Marie, Dancing - 2005
File this one under "Where ideas come from." During a visit in 2002 to my oldest son and his family in Rochester, NY, we went to an exhibit of work by French artist Edgar Degas, famous for his paintings of ballet dancers. I was captivated by a small bronze sculpture dressed in a real muslin tutu and wearing actual ballet shoes, her hair tied with a real silk ribbon. The girl is not portrayed as an ethereal beauty--she's a bony kid. It was titled "Petite danseuse de quatorze ans"--Little Dancer Aged Fourteen. The label offered a bit more information: the model was a dancer named Marie van Goethem who sometimes posed for Degas in Paris in the 1880s. The sculpture was the only one Degas exhibited in his lifetime, and it was highly controversial at that time because of its frank realism.

Not much was known about Marie or her sisters, but I was struck by the sculpture and the scraps of information about her. Marie "danced" into my life at a time when I was feeling I had said enough about princesses and queens and longed to write about young women who didn't live in castles or wear tons of jewels or have to deal with royal male egos, mistresses, and temper tantrums.

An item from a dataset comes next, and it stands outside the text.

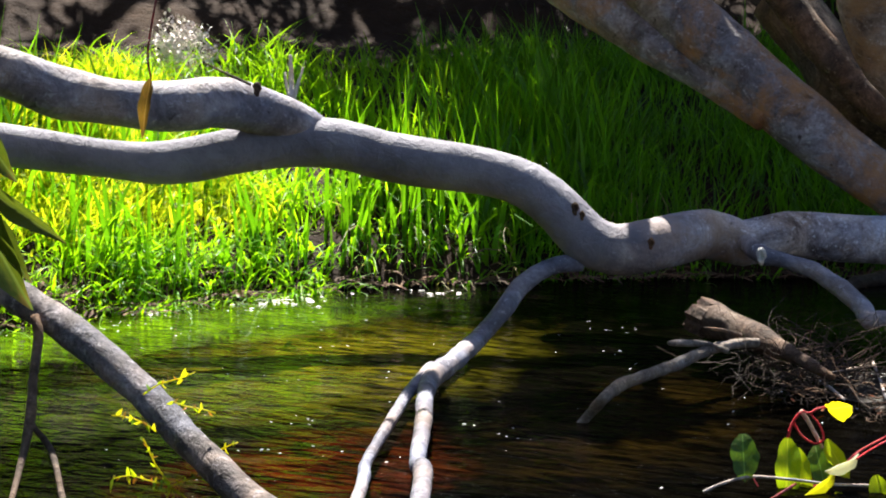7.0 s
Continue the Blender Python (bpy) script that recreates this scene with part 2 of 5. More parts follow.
def water_material():
    """Dark creek water over a deep bed, brown and rusty where the bed is shallow; reflections partly painted in by
    place.
    """
    m, nt, b = material("brown_creek_water", 0.03, 0.5)
    b.inputs["IOR"].default_value = 1.33
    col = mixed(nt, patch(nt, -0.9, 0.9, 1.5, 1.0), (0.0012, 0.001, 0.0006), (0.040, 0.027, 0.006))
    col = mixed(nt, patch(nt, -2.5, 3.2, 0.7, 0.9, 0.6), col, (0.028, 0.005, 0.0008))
    # olive and green patches stand for sunlit grass mirrored in the water
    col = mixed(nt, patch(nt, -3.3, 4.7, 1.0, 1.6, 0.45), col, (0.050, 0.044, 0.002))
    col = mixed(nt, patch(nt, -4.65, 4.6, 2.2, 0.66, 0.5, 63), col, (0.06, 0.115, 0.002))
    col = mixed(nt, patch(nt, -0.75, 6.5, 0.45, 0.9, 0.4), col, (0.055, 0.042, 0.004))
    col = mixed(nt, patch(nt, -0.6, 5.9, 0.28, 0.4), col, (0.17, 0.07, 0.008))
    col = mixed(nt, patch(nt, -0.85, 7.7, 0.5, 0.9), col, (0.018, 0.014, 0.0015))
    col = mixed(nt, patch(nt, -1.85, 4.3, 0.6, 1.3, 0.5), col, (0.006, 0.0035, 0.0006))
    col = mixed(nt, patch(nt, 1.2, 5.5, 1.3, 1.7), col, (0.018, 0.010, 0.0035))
    # streaks of bright and dark ripple painted into the colour
    fine = ramp(nt, noise_node(nt, 7, 5, 0.62, (0.8, 3.0, 0.01), 0.8), [(0.42, (0.08, 0.08, 0.08)), (0.62, (1.7, 1.7, 1.7))])
    fine = mixed(nt, patch(nt, -0.9, 0.9, 1.5, 1.0), fine, (0.9, 0.9, 0.9))
    nt.links.new(mixed(nt, 1.0, col, fine, "MULTIPLY"), b.inputs["Base Color"])
    # mirror strength lowered by place, standing for dark reflections
    mirror_by_place = mixed(nt, patch(nt, -4.75, 4.7, 2.7, 0.72, 0.4, 63), (0.010, 0.010, 0.010), (0.6, 0.6, 0.6))
    mirror_by_place = mixed(nt, patch(nt, -3.5, 3.75, 1.2, 0.5, 0.5, 63), mirror_by_place, (0.35, 0.35, 0.35))
    mirror_by_place = mixed(nt, patch(nt, 1.2, 6.2, 2.2, 3.0), mirror_by_place, (0.009, 0.008, 0.006))
    mirror_by_place = mixed(nt, patch(nt, 1.2, 9.5, 2.8, 1.1, 0.6, 42), mirror_by_place, (0.2, 0.2, 0.12))
    mirror_by_place = mixed(nt, patch(nt, -1.6, 7.1, 1.4, 1.1), mirror_by_place, (0.10, 0.10, 0.10))
    mirror_by_place = mixed(nt, patch(nt, -0.85, 7.8, 0.5, 0.9), mirror_by_place, (0.5, 0.5, 0.5))
    mirror_by_place = mixed(nt, patch(nt, -0.8, 6.6, 0.5, 0.9), mirror_by_place, (0.3, 0.3, 0.3))
    mirror_by_place = mixed(nt, patch(nt, -1.2, 1.2, 1.2, 0.8), mirror_by_place, (0.06, 0.06, 0.06))
    nt.links.new(mirror_by_place, b.inputs["Specular IOR Level"])
    swell = noise_node(nt, 3.6, 3, 0.55, (0.9, 2.0, 0.01), 1.0)
    small = noise_node(nt, 12.0, 3, 0.55, (0.7, 1.5, 0.01), 0.9)
    run = mixed(nt, patch(nt, -3.3, 3.4, 2.2, 2.6), (0.12, 0.12, 0.12), (1.0, 1.0, 1.0))
    run = mixed(nt, patch(nt, -4.9, 5.2, 2.0, 0.9, 0.3, 63), run, (0.4, 0.4, 0.4))
    run = mixed(nt, patch(nt, -1.2, 1.2, 0.9, 0.7), run, (0.3, 0.3, 0.3))
    n1 = bumped(nt, None, mixed(nt, 1.0, swell, run, "MULTIPLY"), 1.0, 0.085)
    bumped(nt, b, mixed(nt, 1.0, small, run, "MULTIPLY"), 0.85, 0.022, n1)
    return m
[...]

Research for MARIE, DANCING was a joy. I sat in on ballet classes. I read the novels of Emile Zola and made great use of the Parisian setting of his lugubrious "Therese Raquin." And finally I went to Paris, to visit the Opera where Marie danced, to walk the street where Degas had his studio, to sit in the park across from the apartment building where Mary Cassatt lived. It doesn't get any better than that.